(Scripts that build animated scenes)
===

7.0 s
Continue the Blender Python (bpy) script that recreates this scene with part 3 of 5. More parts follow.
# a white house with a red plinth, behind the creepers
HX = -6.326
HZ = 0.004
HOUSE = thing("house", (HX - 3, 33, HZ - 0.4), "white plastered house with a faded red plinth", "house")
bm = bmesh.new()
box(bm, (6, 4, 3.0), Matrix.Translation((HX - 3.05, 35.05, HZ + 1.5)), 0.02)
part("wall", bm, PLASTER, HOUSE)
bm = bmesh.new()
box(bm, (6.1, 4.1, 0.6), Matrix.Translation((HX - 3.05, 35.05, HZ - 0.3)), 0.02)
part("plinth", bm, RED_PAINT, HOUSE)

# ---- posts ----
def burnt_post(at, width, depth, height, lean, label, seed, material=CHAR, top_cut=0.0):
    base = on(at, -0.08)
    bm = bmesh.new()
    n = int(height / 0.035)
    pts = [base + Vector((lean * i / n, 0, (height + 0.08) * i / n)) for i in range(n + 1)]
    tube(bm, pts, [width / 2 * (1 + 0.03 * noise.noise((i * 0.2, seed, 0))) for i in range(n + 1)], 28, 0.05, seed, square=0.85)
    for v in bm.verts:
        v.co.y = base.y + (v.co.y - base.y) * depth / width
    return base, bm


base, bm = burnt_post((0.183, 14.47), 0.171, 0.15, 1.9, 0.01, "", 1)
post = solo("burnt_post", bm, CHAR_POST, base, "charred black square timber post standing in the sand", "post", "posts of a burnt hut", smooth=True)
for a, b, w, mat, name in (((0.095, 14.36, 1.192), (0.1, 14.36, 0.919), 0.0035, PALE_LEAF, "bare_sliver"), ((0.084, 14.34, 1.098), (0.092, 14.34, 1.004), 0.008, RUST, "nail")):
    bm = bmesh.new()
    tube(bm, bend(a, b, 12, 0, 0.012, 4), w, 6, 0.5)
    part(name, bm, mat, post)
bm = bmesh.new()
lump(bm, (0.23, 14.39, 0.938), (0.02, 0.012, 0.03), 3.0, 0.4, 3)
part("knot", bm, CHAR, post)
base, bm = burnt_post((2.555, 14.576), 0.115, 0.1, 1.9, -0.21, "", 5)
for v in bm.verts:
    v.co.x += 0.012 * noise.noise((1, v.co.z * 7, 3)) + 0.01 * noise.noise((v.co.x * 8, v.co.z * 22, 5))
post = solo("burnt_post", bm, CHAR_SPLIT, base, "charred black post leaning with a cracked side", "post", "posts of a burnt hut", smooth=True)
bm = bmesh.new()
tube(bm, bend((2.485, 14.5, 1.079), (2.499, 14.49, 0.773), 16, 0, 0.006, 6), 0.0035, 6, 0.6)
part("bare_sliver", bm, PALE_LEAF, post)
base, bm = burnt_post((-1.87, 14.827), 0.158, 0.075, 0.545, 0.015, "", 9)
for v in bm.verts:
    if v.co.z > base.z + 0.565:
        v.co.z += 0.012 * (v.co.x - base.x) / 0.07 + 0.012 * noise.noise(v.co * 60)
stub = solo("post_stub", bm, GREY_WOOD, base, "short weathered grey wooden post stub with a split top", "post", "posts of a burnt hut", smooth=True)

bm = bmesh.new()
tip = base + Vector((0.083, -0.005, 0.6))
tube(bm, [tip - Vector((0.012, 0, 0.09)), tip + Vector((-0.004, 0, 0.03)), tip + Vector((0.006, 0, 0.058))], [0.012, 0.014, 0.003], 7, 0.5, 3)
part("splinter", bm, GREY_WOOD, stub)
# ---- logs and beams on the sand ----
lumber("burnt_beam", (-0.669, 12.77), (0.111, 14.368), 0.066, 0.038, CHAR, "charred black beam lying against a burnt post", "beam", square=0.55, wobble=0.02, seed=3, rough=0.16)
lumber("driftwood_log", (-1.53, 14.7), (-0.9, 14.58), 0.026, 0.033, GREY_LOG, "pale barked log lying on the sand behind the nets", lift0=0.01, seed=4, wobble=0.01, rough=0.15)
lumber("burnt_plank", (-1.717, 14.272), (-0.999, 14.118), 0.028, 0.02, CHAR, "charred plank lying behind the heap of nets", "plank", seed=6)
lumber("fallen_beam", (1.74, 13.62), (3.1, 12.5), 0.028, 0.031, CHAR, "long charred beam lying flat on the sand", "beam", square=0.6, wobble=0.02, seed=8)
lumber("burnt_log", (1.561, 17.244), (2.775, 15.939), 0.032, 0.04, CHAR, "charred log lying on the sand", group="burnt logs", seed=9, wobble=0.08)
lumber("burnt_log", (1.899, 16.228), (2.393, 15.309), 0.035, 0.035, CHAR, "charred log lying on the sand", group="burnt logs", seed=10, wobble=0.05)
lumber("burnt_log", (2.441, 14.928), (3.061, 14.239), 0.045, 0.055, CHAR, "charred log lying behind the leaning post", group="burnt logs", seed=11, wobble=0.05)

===

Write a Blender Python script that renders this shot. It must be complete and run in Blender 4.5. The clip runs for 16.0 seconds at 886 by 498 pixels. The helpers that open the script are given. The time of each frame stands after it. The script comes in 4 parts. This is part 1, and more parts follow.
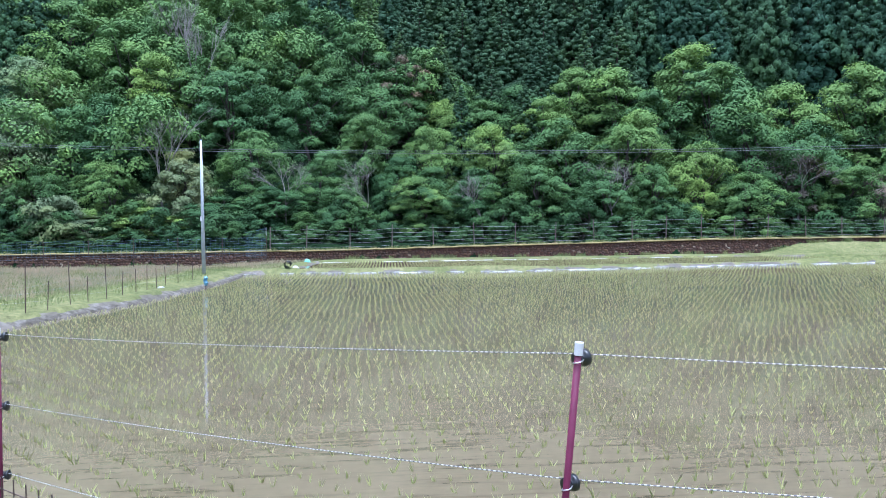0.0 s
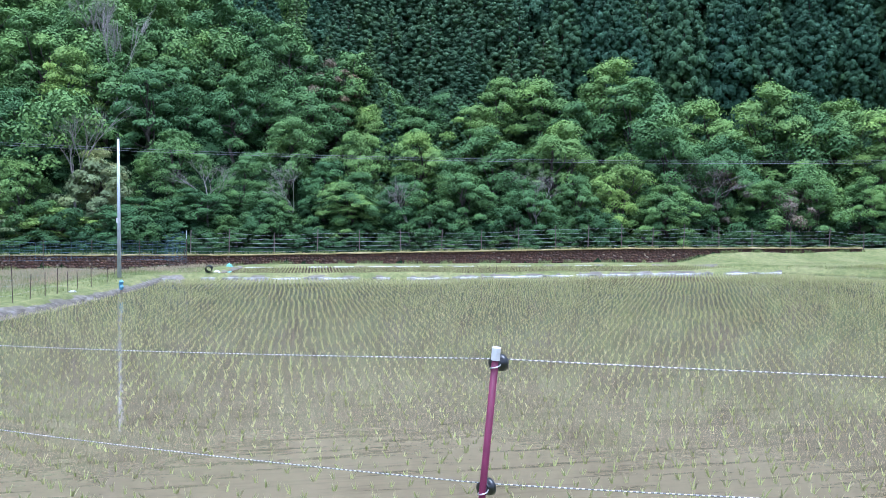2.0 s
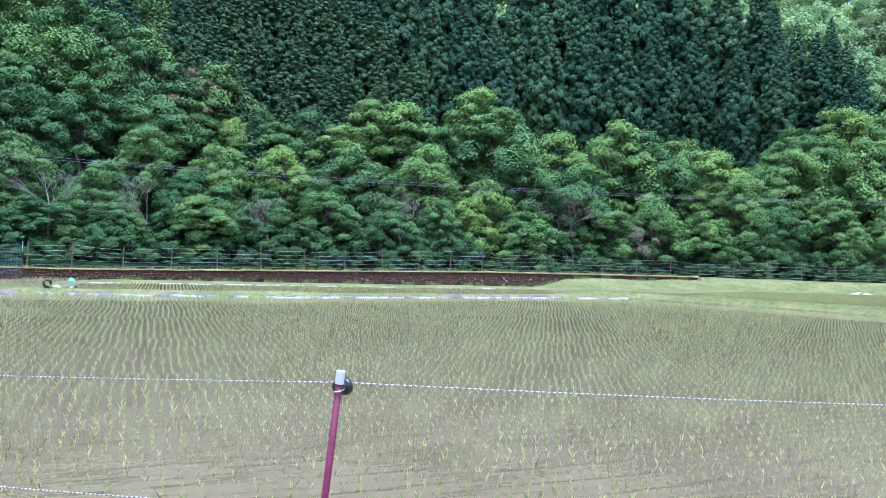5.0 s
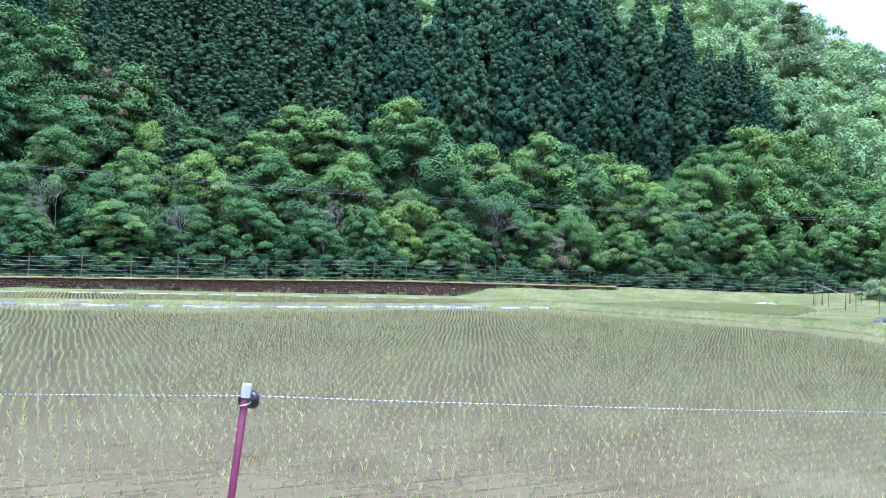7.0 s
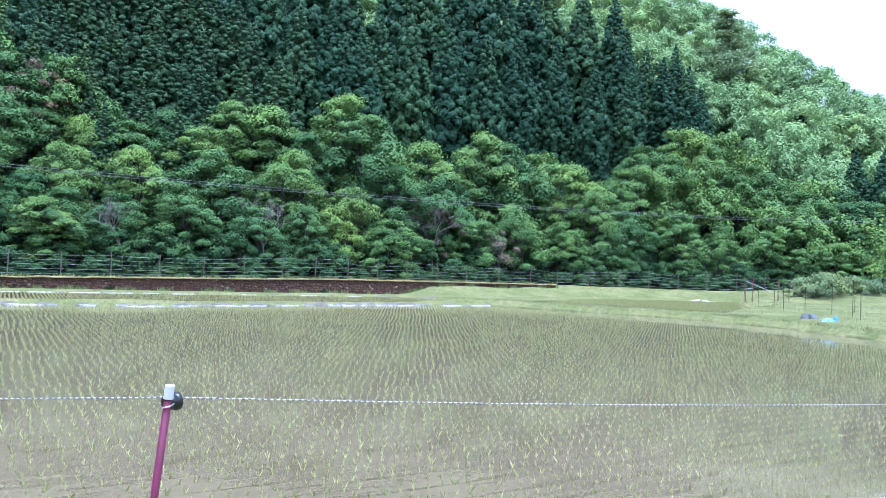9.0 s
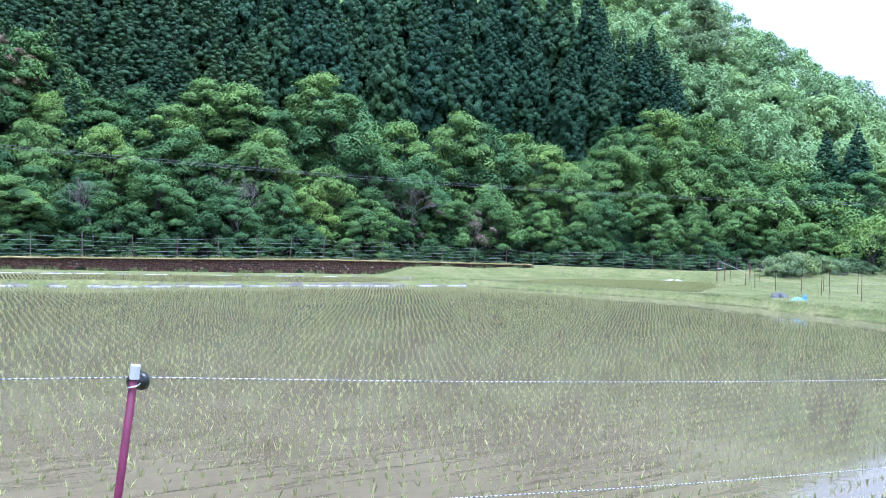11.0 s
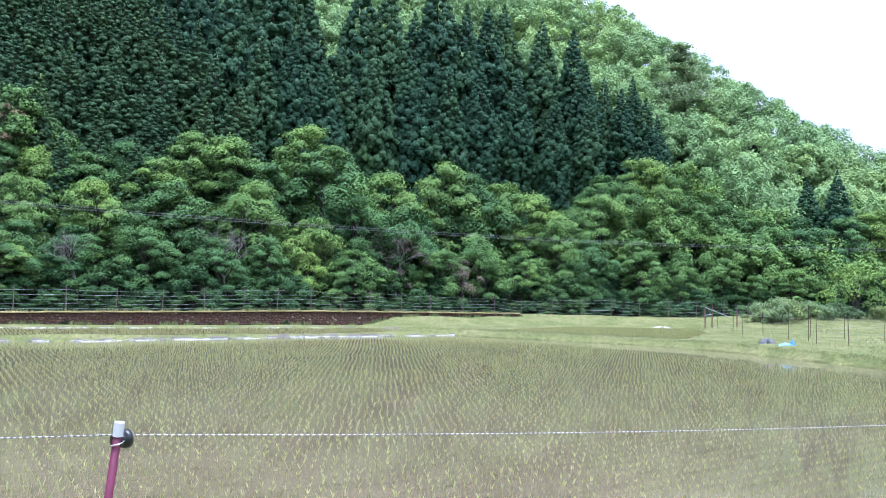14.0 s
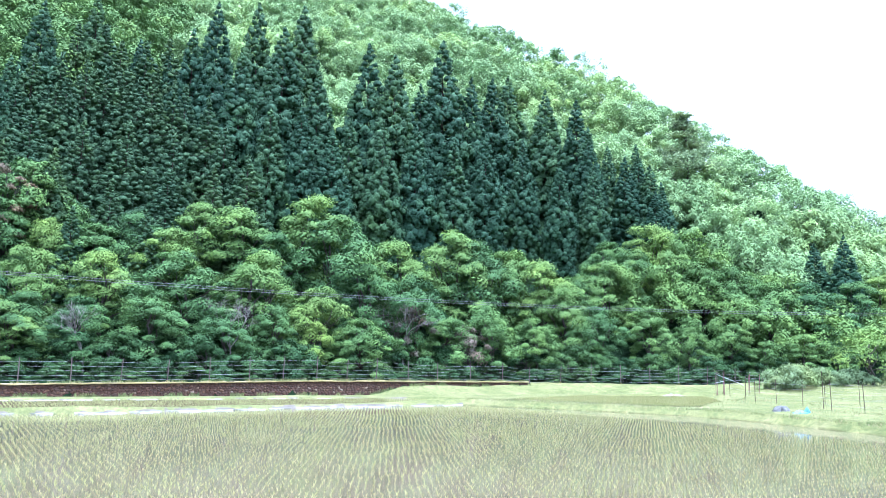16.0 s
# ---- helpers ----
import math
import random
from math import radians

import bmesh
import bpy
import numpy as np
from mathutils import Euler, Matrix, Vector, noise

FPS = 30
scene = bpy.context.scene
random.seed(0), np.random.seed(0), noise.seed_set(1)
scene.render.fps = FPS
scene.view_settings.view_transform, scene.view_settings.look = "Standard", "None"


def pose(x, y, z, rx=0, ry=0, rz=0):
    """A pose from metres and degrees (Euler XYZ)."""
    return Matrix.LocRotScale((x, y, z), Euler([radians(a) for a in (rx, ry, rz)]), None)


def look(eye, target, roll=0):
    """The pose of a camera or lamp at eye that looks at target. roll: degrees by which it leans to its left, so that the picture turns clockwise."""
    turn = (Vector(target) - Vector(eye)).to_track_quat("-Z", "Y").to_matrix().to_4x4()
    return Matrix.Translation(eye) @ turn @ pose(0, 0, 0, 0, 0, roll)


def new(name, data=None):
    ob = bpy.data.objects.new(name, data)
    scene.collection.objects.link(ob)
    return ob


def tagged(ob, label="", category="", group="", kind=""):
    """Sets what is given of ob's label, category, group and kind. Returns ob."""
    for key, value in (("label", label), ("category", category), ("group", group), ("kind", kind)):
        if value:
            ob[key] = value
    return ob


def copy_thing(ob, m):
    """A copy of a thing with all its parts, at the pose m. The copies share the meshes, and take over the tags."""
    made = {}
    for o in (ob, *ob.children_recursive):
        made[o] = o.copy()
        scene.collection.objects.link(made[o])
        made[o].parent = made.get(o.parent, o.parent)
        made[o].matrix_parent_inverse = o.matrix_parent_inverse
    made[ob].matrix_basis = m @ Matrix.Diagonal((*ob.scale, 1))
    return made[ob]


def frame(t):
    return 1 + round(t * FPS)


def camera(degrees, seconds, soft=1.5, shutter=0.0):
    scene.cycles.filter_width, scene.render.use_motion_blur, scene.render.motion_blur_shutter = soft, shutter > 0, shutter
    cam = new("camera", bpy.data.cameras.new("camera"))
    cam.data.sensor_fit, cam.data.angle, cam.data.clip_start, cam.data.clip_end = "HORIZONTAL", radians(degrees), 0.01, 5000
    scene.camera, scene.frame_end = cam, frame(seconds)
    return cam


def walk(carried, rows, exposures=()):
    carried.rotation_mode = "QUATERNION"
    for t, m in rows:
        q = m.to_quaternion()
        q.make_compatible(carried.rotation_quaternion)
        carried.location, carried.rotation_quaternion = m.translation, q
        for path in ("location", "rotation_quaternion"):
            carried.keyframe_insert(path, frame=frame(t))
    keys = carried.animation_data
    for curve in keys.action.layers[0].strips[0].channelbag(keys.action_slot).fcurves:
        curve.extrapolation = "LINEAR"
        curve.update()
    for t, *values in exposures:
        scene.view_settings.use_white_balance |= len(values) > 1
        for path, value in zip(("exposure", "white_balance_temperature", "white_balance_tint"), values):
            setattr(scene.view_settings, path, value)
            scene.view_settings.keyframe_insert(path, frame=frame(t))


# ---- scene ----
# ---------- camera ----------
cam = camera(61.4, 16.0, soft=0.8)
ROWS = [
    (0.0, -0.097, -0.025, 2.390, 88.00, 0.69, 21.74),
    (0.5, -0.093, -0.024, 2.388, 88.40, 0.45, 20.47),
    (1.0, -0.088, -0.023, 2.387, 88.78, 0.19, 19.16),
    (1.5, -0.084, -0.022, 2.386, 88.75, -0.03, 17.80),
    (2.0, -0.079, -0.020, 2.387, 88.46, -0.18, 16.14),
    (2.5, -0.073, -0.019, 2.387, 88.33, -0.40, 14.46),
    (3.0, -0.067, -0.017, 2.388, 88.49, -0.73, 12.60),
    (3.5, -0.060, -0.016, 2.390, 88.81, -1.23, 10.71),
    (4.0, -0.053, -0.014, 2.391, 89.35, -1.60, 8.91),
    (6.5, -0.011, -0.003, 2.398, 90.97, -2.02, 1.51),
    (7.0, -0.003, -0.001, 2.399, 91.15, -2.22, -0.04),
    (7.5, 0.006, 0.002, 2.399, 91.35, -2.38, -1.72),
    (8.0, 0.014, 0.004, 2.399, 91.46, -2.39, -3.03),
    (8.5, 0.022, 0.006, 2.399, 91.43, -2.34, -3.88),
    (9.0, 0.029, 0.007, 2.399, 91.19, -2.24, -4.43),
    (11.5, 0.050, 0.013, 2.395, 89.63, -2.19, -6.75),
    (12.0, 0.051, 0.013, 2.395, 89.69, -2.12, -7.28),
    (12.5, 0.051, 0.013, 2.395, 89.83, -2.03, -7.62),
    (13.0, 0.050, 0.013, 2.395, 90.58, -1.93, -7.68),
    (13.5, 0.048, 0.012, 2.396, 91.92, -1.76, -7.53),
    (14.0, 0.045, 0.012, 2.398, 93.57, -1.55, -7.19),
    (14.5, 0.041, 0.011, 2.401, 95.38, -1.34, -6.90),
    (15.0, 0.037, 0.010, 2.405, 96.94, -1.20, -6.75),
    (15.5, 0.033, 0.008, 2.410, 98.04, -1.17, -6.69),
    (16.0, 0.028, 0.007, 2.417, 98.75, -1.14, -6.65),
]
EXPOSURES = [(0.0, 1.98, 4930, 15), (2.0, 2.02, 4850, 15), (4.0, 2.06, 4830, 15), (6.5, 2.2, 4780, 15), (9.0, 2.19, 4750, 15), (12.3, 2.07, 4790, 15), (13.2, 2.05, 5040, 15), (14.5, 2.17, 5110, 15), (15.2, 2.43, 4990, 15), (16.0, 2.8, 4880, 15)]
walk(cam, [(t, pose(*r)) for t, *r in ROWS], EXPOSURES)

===

*EXERCISE INSTRUCTIONS*
Pick out each line above that includes "curve" and show it.

*WRITTEN SOLUTION*
    for curve in keys.action.layers[0].strips[0].channelbag(keys.action_slot).fcurves:
        curve.extrapolation = "LINEAR"
        curve.update()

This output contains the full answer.